▶ Provided data
+===+
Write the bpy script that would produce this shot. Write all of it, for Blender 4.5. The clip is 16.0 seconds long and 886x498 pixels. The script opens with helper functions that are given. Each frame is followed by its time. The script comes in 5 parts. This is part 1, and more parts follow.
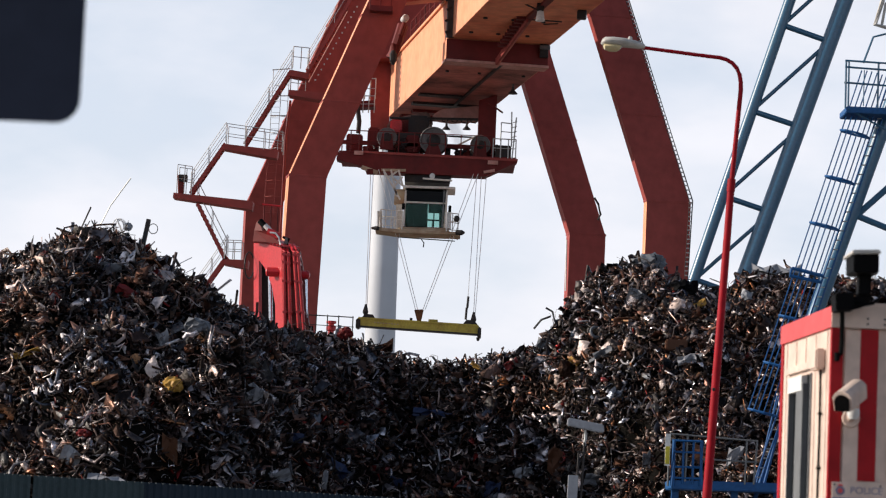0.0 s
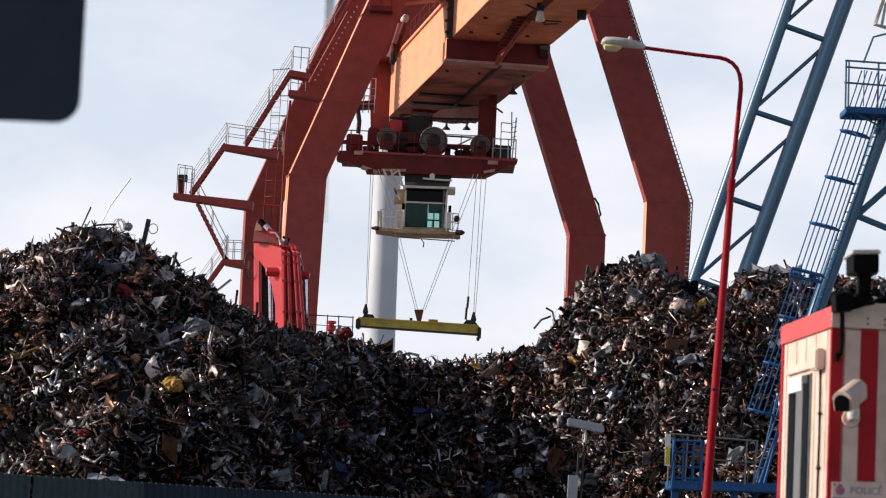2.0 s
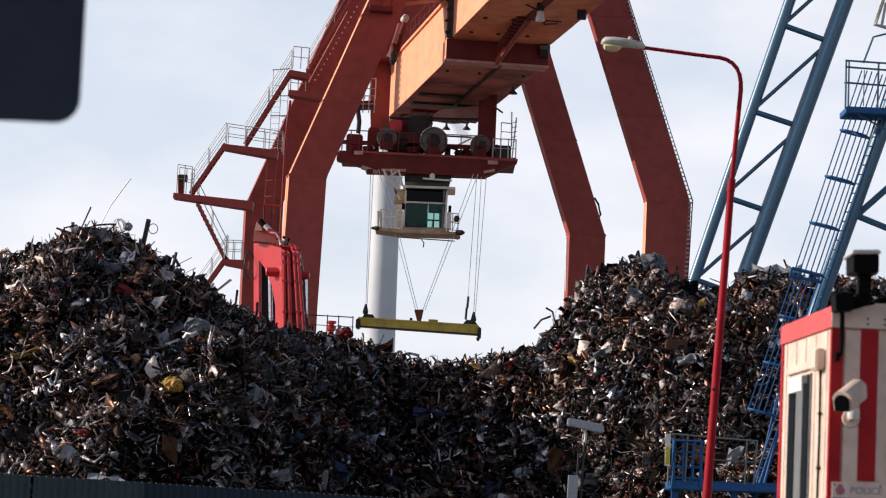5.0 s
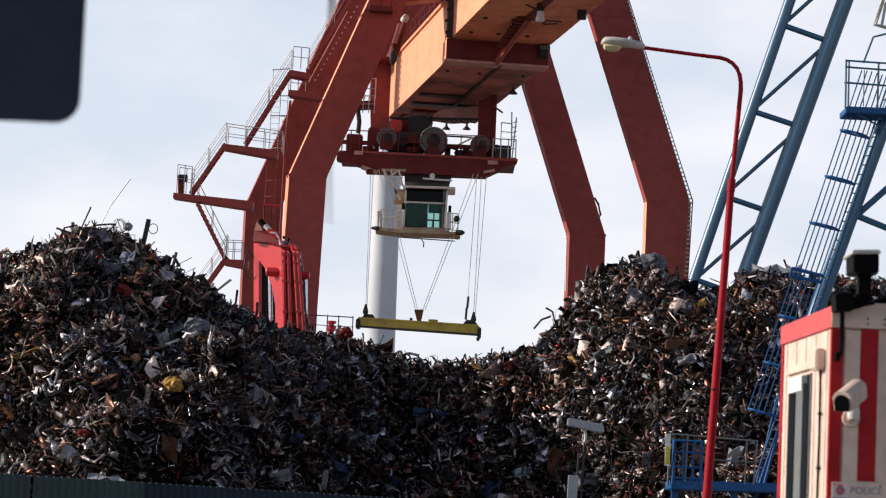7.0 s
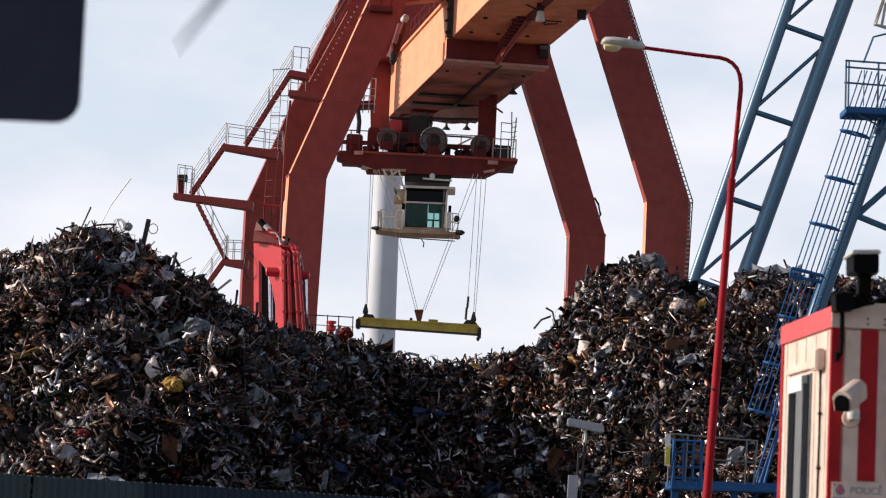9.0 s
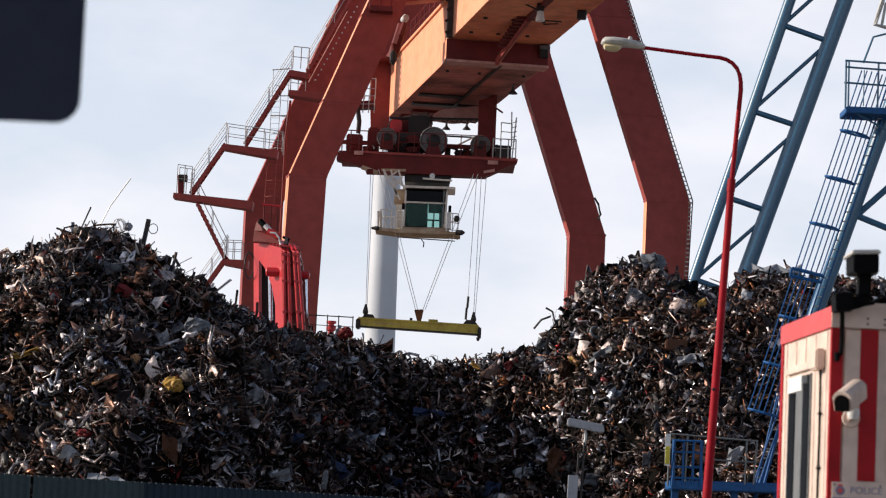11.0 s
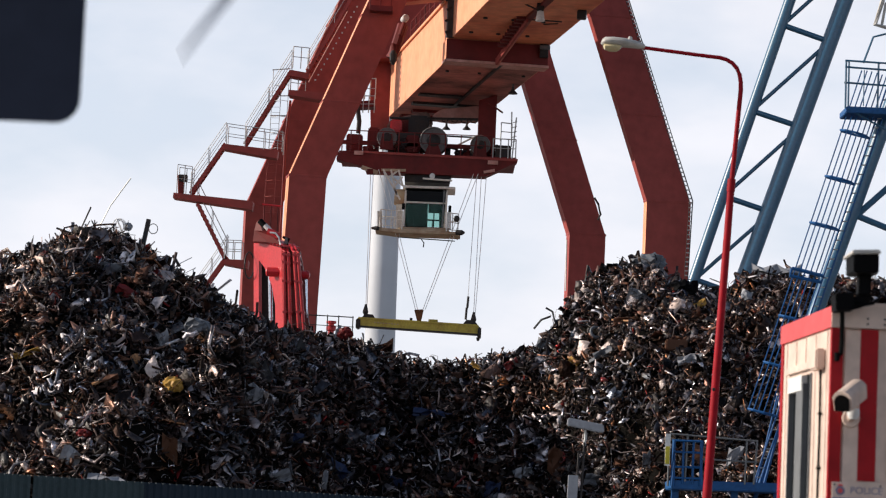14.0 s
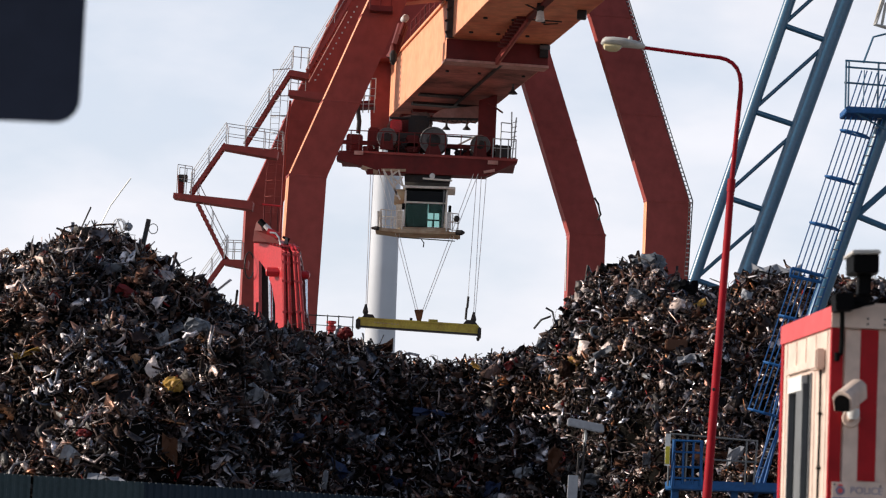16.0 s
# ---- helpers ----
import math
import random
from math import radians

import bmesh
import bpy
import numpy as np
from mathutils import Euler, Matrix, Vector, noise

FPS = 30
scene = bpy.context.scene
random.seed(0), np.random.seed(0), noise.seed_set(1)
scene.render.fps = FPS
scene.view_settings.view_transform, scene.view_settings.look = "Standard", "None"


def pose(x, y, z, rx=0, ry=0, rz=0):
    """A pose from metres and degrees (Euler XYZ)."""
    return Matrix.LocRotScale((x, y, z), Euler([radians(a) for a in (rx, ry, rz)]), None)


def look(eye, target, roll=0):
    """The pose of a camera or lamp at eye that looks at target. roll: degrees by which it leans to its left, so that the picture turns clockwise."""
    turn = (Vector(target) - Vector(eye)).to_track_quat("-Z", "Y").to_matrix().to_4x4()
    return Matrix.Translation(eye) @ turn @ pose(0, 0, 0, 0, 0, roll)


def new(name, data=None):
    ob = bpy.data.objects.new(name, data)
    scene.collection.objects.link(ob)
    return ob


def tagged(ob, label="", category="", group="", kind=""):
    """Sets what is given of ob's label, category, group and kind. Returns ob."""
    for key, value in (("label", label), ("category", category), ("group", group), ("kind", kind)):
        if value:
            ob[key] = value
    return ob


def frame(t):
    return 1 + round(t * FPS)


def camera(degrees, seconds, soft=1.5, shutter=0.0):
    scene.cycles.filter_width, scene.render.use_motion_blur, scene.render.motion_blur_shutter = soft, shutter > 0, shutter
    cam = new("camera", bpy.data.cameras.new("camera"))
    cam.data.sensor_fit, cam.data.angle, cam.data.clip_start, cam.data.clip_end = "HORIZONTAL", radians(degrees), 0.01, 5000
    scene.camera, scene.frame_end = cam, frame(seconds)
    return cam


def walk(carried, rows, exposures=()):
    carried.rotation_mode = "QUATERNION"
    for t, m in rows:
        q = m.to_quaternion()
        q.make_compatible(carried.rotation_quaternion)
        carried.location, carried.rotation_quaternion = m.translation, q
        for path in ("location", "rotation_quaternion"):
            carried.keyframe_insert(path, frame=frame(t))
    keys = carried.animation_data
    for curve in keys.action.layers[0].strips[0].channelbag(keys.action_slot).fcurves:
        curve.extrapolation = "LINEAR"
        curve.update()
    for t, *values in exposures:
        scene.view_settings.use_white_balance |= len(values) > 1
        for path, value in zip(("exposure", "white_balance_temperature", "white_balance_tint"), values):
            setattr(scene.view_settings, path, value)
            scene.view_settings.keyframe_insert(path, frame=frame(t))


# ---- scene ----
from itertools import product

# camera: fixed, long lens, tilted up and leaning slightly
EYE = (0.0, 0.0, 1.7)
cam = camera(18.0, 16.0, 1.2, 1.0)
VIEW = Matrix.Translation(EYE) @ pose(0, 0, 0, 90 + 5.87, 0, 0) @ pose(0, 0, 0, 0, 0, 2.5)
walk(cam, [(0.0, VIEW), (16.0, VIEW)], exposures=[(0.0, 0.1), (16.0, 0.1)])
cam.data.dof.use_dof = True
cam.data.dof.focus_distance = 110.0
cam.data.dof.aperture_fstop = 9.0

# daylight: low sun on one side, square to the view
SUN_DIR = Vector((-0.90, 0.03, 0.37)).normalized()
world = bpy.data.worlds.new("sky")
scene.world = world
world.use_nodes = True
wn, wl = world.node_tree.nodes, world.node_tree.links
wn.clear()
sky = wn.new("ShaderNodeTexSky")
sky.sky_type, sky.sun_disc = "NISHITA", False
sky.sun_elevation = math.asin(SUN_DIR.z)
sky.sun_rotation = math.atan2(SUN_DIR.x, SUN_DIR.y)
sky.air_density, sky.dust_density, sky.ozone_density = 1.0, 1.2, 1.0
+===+
▶ Task to complete
Your task is to repeat the material above exactly, without its pictures.

▶ Solution
Write the bpy script that would produce this shot. Write all of it, for Blender 4.5. The clip is 16.0 seconds long and 886x498 pixels. The script opens with helper functions that are given. Each frame is followed by its time. The script comes in 5 parts. This is part 1, and more parts follow.
0.0 s
2.0 s
5.0 s
7.0 s
9.0 s
11.0 s
14.0 s
16.0 s
# ---- helpers ----
import math
import random
from math import radians

import bmesh
import bpy
import numpy as np
from mathutils import Euler, Matrix, Vector, noise

FPS = 30
scene = bpy.context.scene
random.seed(0), np.random.seed(0), noise.seed_set(1)
scene.render.fps = FPS
scene.view_settings.view_transform, scene.view_settings.look = "Standard", "None"


def pose(x, y, z, rx=0, ry=0, rz=0):
    """A pose from metres and degrees (Euler XYZ)."""
    return Matrix.LocRotScale((x, y, z), Euler([radians(a) for a in (rx, ry, rz)]), None)


def look(eye, target, roll=0):
    """The pose of a camera or lamp at eye that looks at target. roll: degrees by which it leans to its left, so that the picture turns clockwise."""
    turn = (Vector(target) - Vector(eye)).to_track_quat("-Z", "Y").to_matrix().to_4x4()
    return Matrix.Translation(eye) @ turn @ pose(0, 0, 0, 0, 0, roll)


def new(name, data=None):
    ob = bpy.data.objects.new(name, data)
    scene.collection.objects.link(ob)
    return ob


def tagged(ob, label="", category="", group="", kind=""):
    """Sets what is given of ob's label, category, group and kind. Returns ob."""
    for key, value in (("label", label), ("category", category), ("group", group), ("kind", kind)):
        if value:
            ob[key] = value
    return ob


def frame(t):
    return 1 + round(t * FPS)


def camera(degrees, seconds, soft=1.5, shutter=0.0):
    scene.cycles.filter_width, scene.render.use_motion_blur, scene.render.motion_blur_shutter = soft, shutter > 0, shutter
    cam = new("camera", bpy.data.cameras.new("camera"))
    cam.data.sensor_fit, cam.data.angle, cam.data.clip_start, cam.data.clip_end = "HORIZONTAL", radians(degrees), 0.01, 5000
    scene.camera, scene.frame_end = cam, frame(seconds)
    return cam


def walk(carried, rows, exposures=()):
    carried.rotation_mode = "QUATERNION"
    for t, m in rows:
        q = m.to_quaternion()
        q.make_compatible(carried.rotation_quaternion)
        carried.location, carried.rotation_quaternion = m.translation, q
        for path in ("location", "rotation_quaternion"):
            carried.keyframe_insert(path, frame=frame(t))
    keys = carried.animation_data
    for curve in keys.action.layers[0].strips[0].channelbag(keys.action_slot).fcurves:
        curve.extrapolation = "LINEAR"
        curve.update()
    for t, *values in exposures:
        scene.view_settings.use_white_balance |= len(values) > 1
        for path, value in zip(("exposure", "white_balance_temperature", "white_balance_tint"), values):
            setattr(scene.view_settings, path, value)
            scene.view_settings.keyframe_insert(path, frame=frame(t))


# ---- scene ----
from itertools import product

# camera: fixed, long lens, tilted up and leaning slightly
EYE = (0.0, 0.0, 1.7)
cam = camera(18.0, 16.0, 1.2, 1.0)
VIEW = Matrix.Translation(EYE) @ pose(0, 0, 0, 90 + 5.87, 0, 0) @ pose(0, 0, 0, 0, 0, 2.5)
walk(cam, [(0.0, VIEW), (16.0, VIEW)], exposures=[(0.0, 0.1), (16.0, 0.1)])
cam.data.dof.use_dof = True
cam.data.dof.focus_distance = 110.0
cam.data.dof.aperture_fstop = 9.0

# daylight: low sun on one side, square to the view
SUN_DIR = Vector((-0.90, 0.03, 0.37)).normalized()
world = bpy.data.worlds.new("sky")
scene.world = world
world.use_nodes = True
wn, wl = world.node_tree.nodes, world.node_tree.links
wn.clear()
sky = wn.new("ShaderNodeTexSky")
sky.sky_type, sky.sun_disc = "NISHITA", False
sky.sun_elevation = math.asin(SUN_DIR.z)
sky.sun_rotation = math.atan2(SUN_DIR.x, SUN_DIR.y)
sky.air_density, sky.dust_density, sky.ozone_density = 1.0, 1.2, 1.0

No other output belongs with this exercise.